## INFORMATION PROVIDED:

--- start ---

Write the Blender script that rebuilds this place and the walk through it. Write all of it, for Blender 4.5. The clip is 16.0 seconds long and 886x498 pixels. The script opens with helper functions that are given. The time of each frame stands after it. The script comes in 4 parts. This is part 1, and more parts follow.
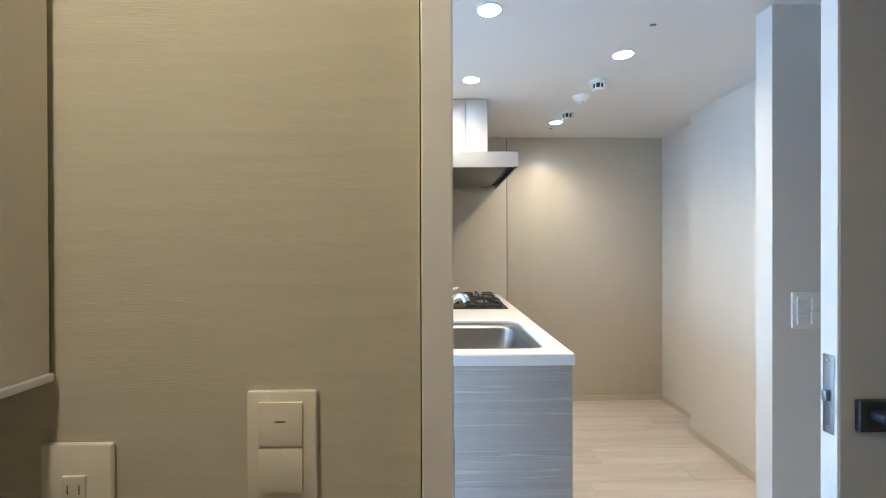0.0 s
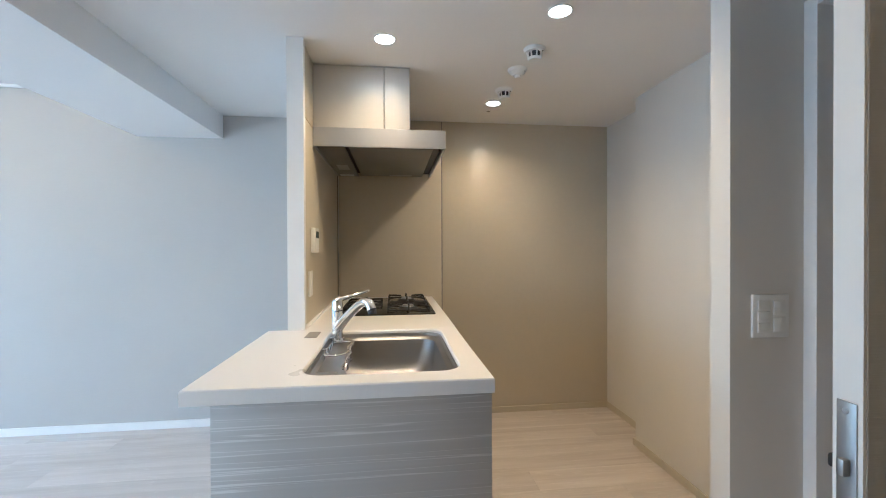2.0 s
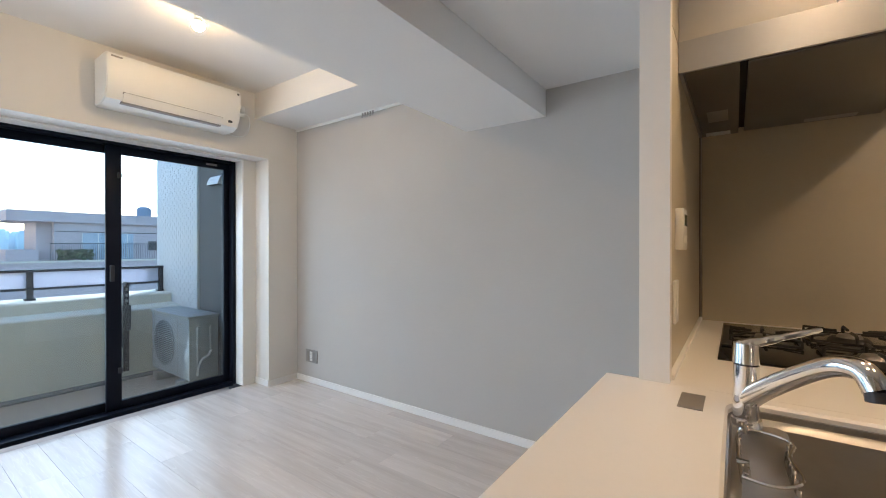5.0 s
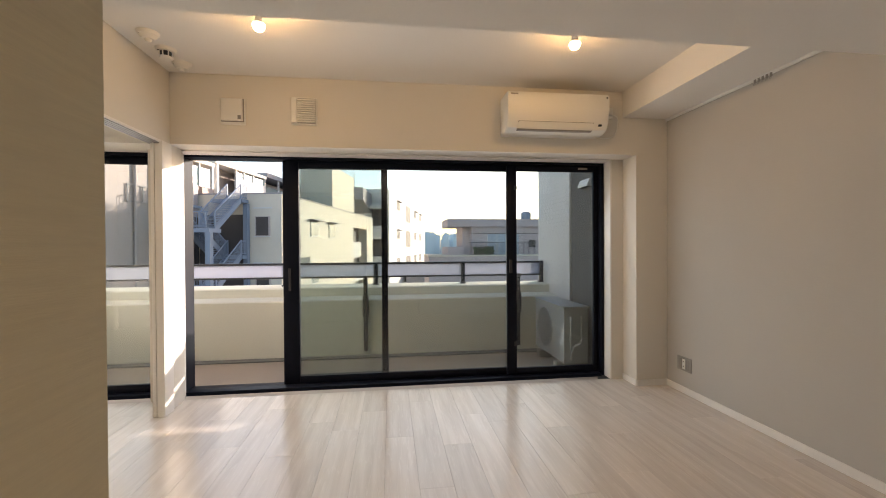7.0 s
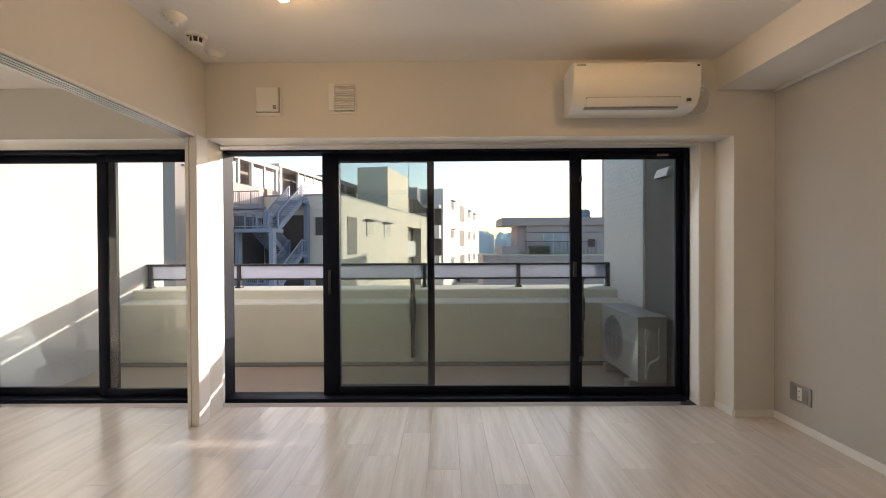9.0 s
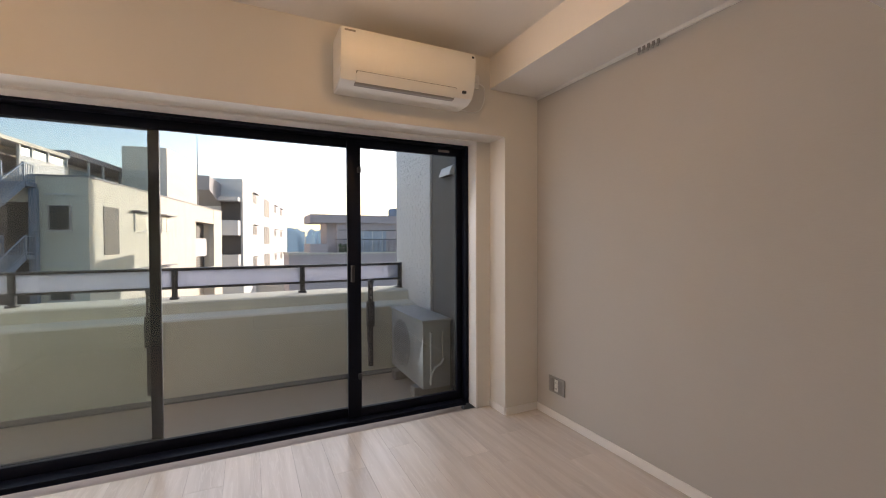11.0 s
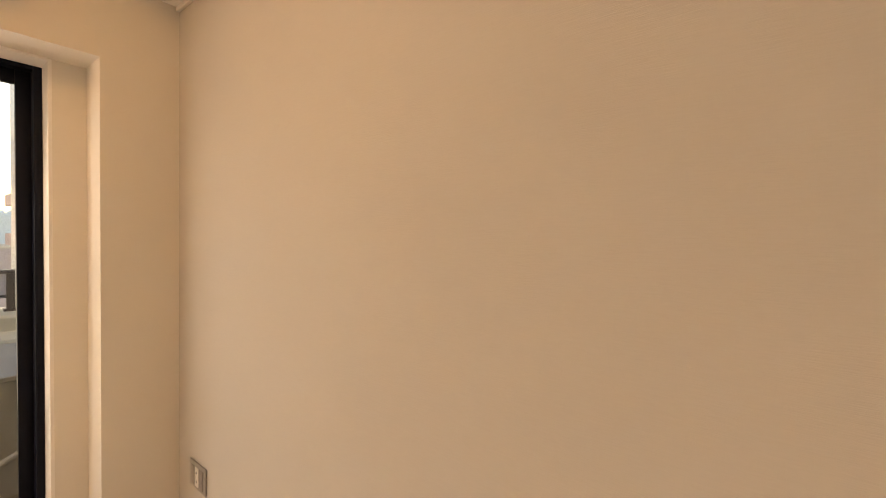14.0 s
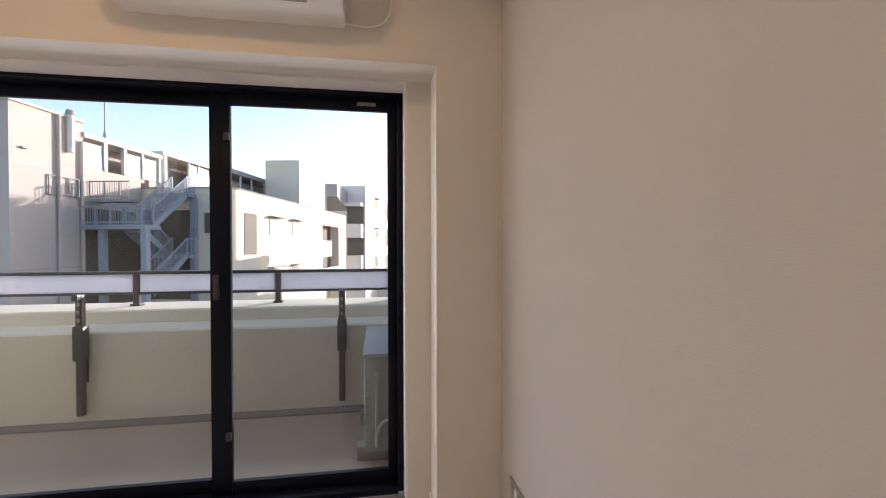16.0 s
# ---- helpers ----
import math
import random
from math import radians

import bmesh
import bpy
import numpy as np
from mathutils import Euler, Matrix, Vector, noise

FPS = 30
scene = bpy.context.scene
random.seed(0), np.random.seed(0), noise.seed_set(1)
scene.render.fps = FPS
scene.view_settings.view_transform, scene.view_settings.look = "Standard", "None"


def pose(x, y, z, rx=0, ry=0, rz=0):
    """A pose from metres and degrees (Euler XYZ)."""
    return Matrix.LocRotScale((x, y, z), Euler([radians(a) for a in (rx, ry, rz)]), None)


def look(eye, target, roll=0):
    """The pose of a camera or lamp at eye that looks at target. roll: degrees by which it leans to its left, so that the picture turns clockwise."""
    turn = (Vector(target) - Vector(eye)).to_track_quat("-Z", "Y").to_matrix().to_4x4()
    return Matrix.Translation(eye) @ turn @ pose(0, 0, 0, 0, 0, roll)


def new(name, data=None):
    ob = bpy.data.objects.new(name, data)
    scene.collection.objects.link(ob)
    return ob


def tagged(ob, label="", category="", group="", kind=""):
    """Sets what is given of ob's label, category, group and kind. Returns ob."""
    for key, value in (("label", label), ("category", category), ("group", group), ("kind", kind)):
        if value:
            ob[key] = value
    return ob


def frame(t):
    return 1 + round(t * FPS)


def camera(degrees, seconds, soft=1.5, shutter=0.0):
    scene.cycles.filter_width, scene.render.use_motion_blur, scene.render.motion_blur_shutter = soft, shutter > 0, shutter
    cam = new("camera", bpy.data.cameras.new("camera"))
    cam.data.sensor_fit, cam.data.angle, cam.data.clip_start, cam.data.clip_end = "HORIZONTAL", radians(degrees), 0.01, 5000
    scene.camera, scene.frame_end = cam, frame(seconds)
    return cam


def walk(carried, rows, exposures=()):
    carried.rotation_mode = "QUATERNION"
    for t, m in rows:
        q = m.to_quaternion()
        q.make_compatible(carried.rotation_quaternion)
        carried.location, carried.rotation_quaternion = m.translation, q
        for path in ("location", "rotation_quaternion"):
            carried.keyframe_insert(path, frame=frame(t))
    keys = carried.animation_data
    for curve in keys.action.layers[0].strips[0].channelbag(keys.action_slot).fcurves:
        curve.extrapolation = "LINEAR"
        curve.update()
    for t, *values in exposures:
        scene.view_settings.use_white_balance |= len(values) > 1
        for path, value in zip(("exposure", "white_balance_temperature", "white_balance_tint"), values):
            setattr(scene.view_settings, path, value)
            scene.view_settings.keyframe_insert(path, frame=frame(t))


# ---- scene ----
cam = camera(94.2, 16.0, soft=1.0)
PATH = [
    (0, (-0.51, -1.514, 1.297), (-0.481, 0.485, 1.288), -0.2),
    (0.5, (-0.449, -1.484, 1.288), (-0.382, 0.515, 1.278), -0.2),
    (1, (-0.361, -1.398, 1.285), (-0.239, 0.598, 1.274), -0.2),
    (1.5, (-0.306, -1.28, 1.282), (-0.114, 0.711, 1.268), -0.1),
    (2, (-0.284, -1.143, 1.275), (-0.046, 0.843, 1.262), -0.2),
    (2.5, (-0.288, -0.971, 1.283), (-0.048, 1.014, 1.266), -0.2),
    (3, (-0.306, -0.816, 1.274), (-0.144, 1.177, 1.255), -0.1),
    (3.5, (-0.334, -0.677, 1.292), (-0.353, 1.322, 1.268), -0.1),
    (4, (-0.398, -0.578, 1.282), (-0.711, 1.397, 1.26), -0.2),
    (4.5, (-0.484, -0.484, 1.266), (-1.202, 1.383, 1.259), -0.0),
    (5, (-0.544, -0.442, 1.253), (-1.703, 1.188, 1.246), -0.0),
    (5.2, (-0.555, -0.43, 1.255), (-1.882, 1.066, 1.245), -0.2),
    (7.3, (-0.568, -0.498, 1.259), (-2.563, -0.364, 1.246), -0.3),
    (7.5, (-0.574, -0.49, 1.248), (-2.572, -0.412, 1.239), -0.3),
    (8, (-0.654, -0.446, 1.24), (-2.654, -0.456, 1.227), -0.2),
    (8.2, (-0.714, -0.442, 1.254), (-2.714, -0.466, 1.235), -0.3),
    (10.3, (-1.331, -0.28, 1.268), (-3.316, -0.032, 1.241), -0.3),
    (10.5, (-1.371, -0.221, 1.269), (-3.332, 0.171, 1.243), -0.2),
    (11, (-1.434, -0.038, 1.285), (-3.241, 0.818, 1.25), -0.2),
    (11.5, (-1.455, 0.192, 1.271), (-3.034, 1.419, 1.246), 0.0),
    (12, (-1.532, 0.387, 1.272), (-2.869, 1.874, 1.242), 0.2),
    (12.5, (-1.593, 0.602, 1.273), (-2.778, 2.213, 1.248), 0.1),
    (13, (-1.641, 0.807, 1.26), (-2.752, 2.47, 1.245), 0.0),
    (13.5, (-1.697, 1.03, 1.295), (-2.83, 2.678, 1.259), 0.3),
    (14, (-1.79, 1.191, 1.327), (-3.018, 2.77, 1.274), 1.0),
    (14.5, (-1.883, 1.299, 1.297), (-3.268, 2.741, 1.269), 0.4),
    (15, (-1.997, 1.389, 1.277), (-3.599, 2.587, 1.271), 0.3),
    (15.5, (-2.09, 1.437, 1.272), (-3.922, 2.239, 1.263), 0.3),
    (16, (-2.185, 1.415, 1.27), (-4.161, 1.727, 1.247), -0.1),
]
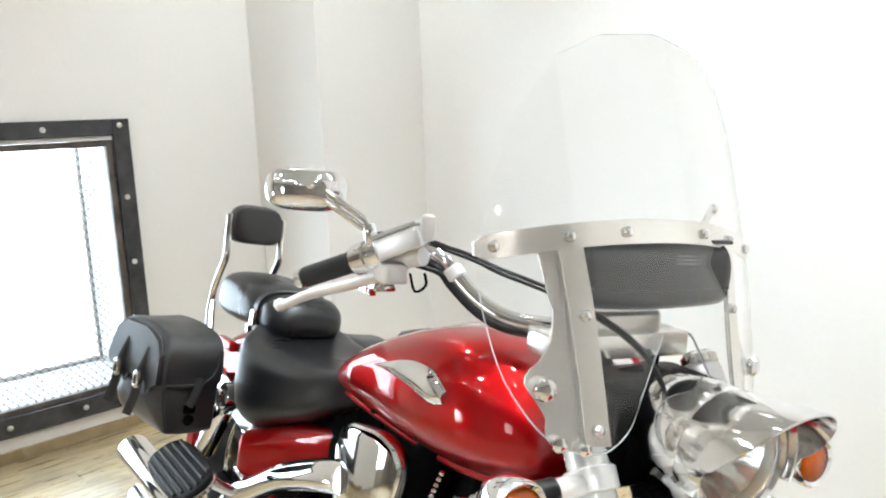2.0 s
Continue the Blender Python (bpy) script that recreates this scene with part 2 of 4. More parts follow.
def box(x0, x1, y0, y1, z0, z1, bevel=0.0, seg=2):
    bm = bmesh.new()
    bmesh.ops.create_cube(bm, size=1)
    for v in bm.verts:
        v.co = Vector(((x0 + x1) / 2 + v.co.x * (x1 - x0), (y0 + y1) / 2 + v.co.y * (y1 - y0), (z0 + z1) / 2 + v.co.z * (z1 - z0)))
    if bevel:
        bmesh.ops.bevel(bm, geom=bm.edges[:], offset=bevel, segments=seg, affect="EDGES", profile=0.6)
    return bm


def loft(rings, close=True, caps=True):
    """A skin over rings of points, each ring with as many points as the others."""
    bm = bmesh.new()
    vs = [[bm.verts.new(p) for p in ring] for ring in rings]
    n = len(vs[0])
    for a, b in zip(vs, vs[1:]):
        for i in range(n if close else n - 1):
            bm.faces.new((a[i], a[(i + 1) % n], b[(i + 1) % n], b[i]))
    if caps and close:
        bm.faces.new(vs[0][::-1])
        bm.faces.new(vs[-1])
    bmesh.ops.recalc_face_normals(bm, faces=bm.faces[:])
    return bm


def smooth_path(points, steps=6):
    """A Catmull-Rom line through points."""
    p = [Vector(q) for q in points]
    p = [2 * p[0] - p[1]] + p + [2 * p[-1] - p[-2]]
    out = []
    for i in range(1, len(p) - 2):
        for k in range(steps):
            t = k / steps
            a, b, c, d = p[i - 1], p[i], p[i + 1], p[i + 2]
            out.append(0.5 * (2 * b + (c - a) * t + (2 * a - 5 * b + 4 * c - d) * t * t + (3 * b - a - 3 * c + d) * t**3))
    return out + [p[-2]]


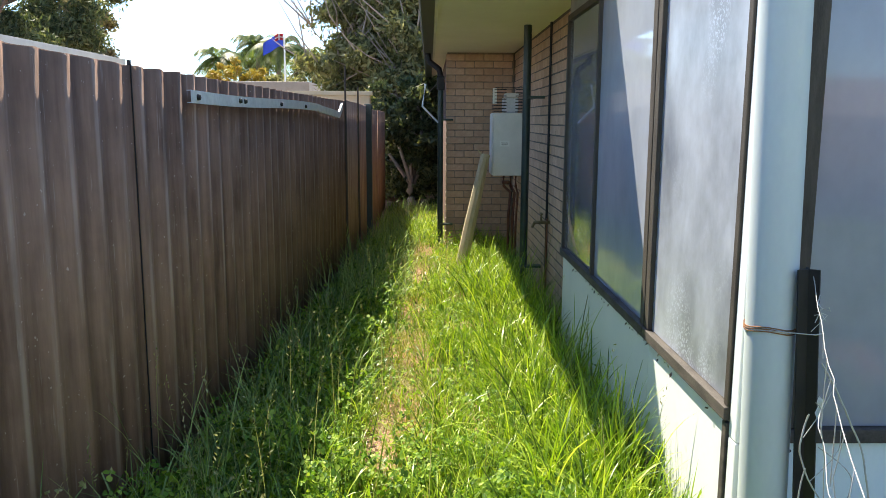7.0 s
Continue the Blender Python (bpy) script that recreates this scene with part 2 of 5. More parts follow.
M_GUM = leaf_material("gum leaves", [(0.06, 0.085, 0.05), (0.12, 0.155, 0.085), (0.22, 0.25, 0.15)], 0.45, 0.45)
M_DARKLEAF = leaf_material("dark tree leaves", [(0.04, 0.06, 0.03), (0.085, 0.115, 0.055), (0.15, 0.18, 0.09), (0.24, 0.25, 0.13)], 0.45, 0.45)
M_PALE = leaf_material("pale brown-green leaves", [(0.12, 0.11, 0.06), (0.20, 0.18, 0.10), (0.28, 0.25, 0.15)], 0.35, 0.6)
M_OLIVE = leaf_material("olive bush leaves", [(0.10, 0.115, 0.05), (0.24, 0.25, 0.12), (0.42, 0.41, 0.24)], 0.5, 0.5)
M_PALM = leaf_material("palm fronds", [(0.06, 0.10, 0.03), (0.12, 0.18, 0.055), (0.20, 0.25, 0.10)], 0.5, 0.45)
M_GOLD = leaf_material("golden blossom", [(0.30, 0.21, 0.03), (0.44, 0.32, 0.05), (0.38, 0.34, 0.10)], 0.3, 0.6)


def soil_material():
    n = Nodes("sandy soil and litter")
    a = n.noise(0.9, 5, 0.6)
    b = n.noise(14, 6, 0.7)
    c = n.ramp(b, (0.30, (0.16, 0.10, 0.065)), (0.50, (0.42, 0.235, 0.155)), (0.72, (0.64, 0.37, 0.26)))
    g = n.ramp(n.noise(30, 4, 0.6), (0.35, (0.05, 0.075, 0.02)), (0.7, (0.17, 0.19, 0.06)))
    c = n.mix(n.ramp(a, (0.42, (0, 0, 0)), (0.60, (0.8, 0.8, 0.8))), c, g)
    n.bump(b, 0.8, 0.02)
    return n.done(c, 0.95, 0.0, 0.2)


M_SOIL = soil_material()


# ---------------------------------------------------------------- mesh tools
def mesh_of(bm, name, material, smooth=False):
    me = bpy.data.meshes.new(name)
    bmesh.ops.recalc_face_normals(bm, faces=bm.faces)
    bm.to_mesh(me)
    bm.free()
    if smooth:
        me.polygons.foreach_set("use_smooth", [True] * len(me.polygons))
    for m in material if isinstance(material, (list, tuple)) else [material]:
        me.materials.append(m)
    return me


def part(name, bm, material, parent=None, label="", smooth=False):
    """One mesh object, under a thing or a part when a parent is given."""
    ob = new(name, mesh_of(bm, name, material, smooth))
    if parent is not None:
        ob.parent = parent
    return tagged(ob, label)


def thing(name, label, category, group="", kind=""):
    return tagged(new(name), label, category, group, kind)


def box(bm, lo, hi, bevel=0.0):
    g = bmesh.ops.create_cube(bm, size=1.0)
    vs = g["verts"]
    for v in vs:
        v.co = Vector([lo[i] + (v.co[i] + 0.5) * (hi[i] - lo[i]) for i in range(3)])
    if bevel:
        es = list({e for v in vs for e in v.link_edges})
        bmesh.ops.bevel(bm, geom=es, offset=bevel, segments=2, profile=0.6, affect="EDGES")
    return vs


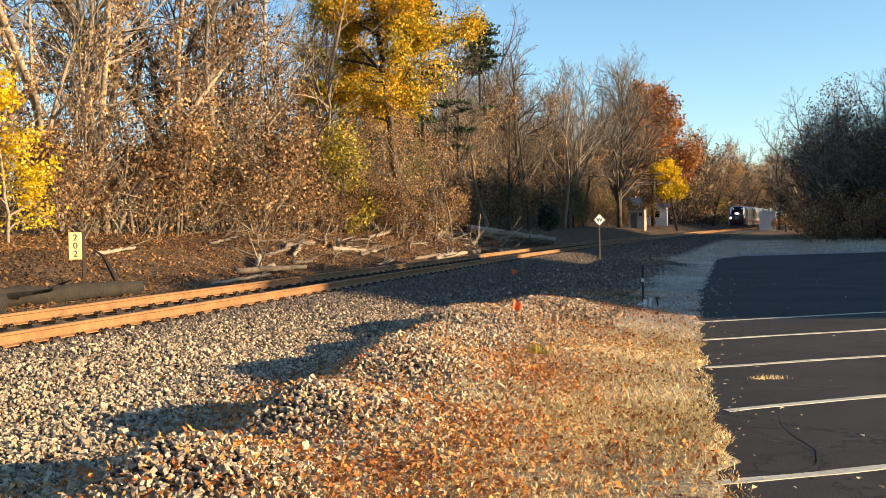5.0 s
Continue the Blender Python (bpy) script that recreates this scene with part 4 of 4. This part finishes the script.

--- end ---

## WHAT THIS TASK INVOLVES:
In the entries above, how many lines contain the word "from"? Answer with the number only.

## WORKED ANSWER:
3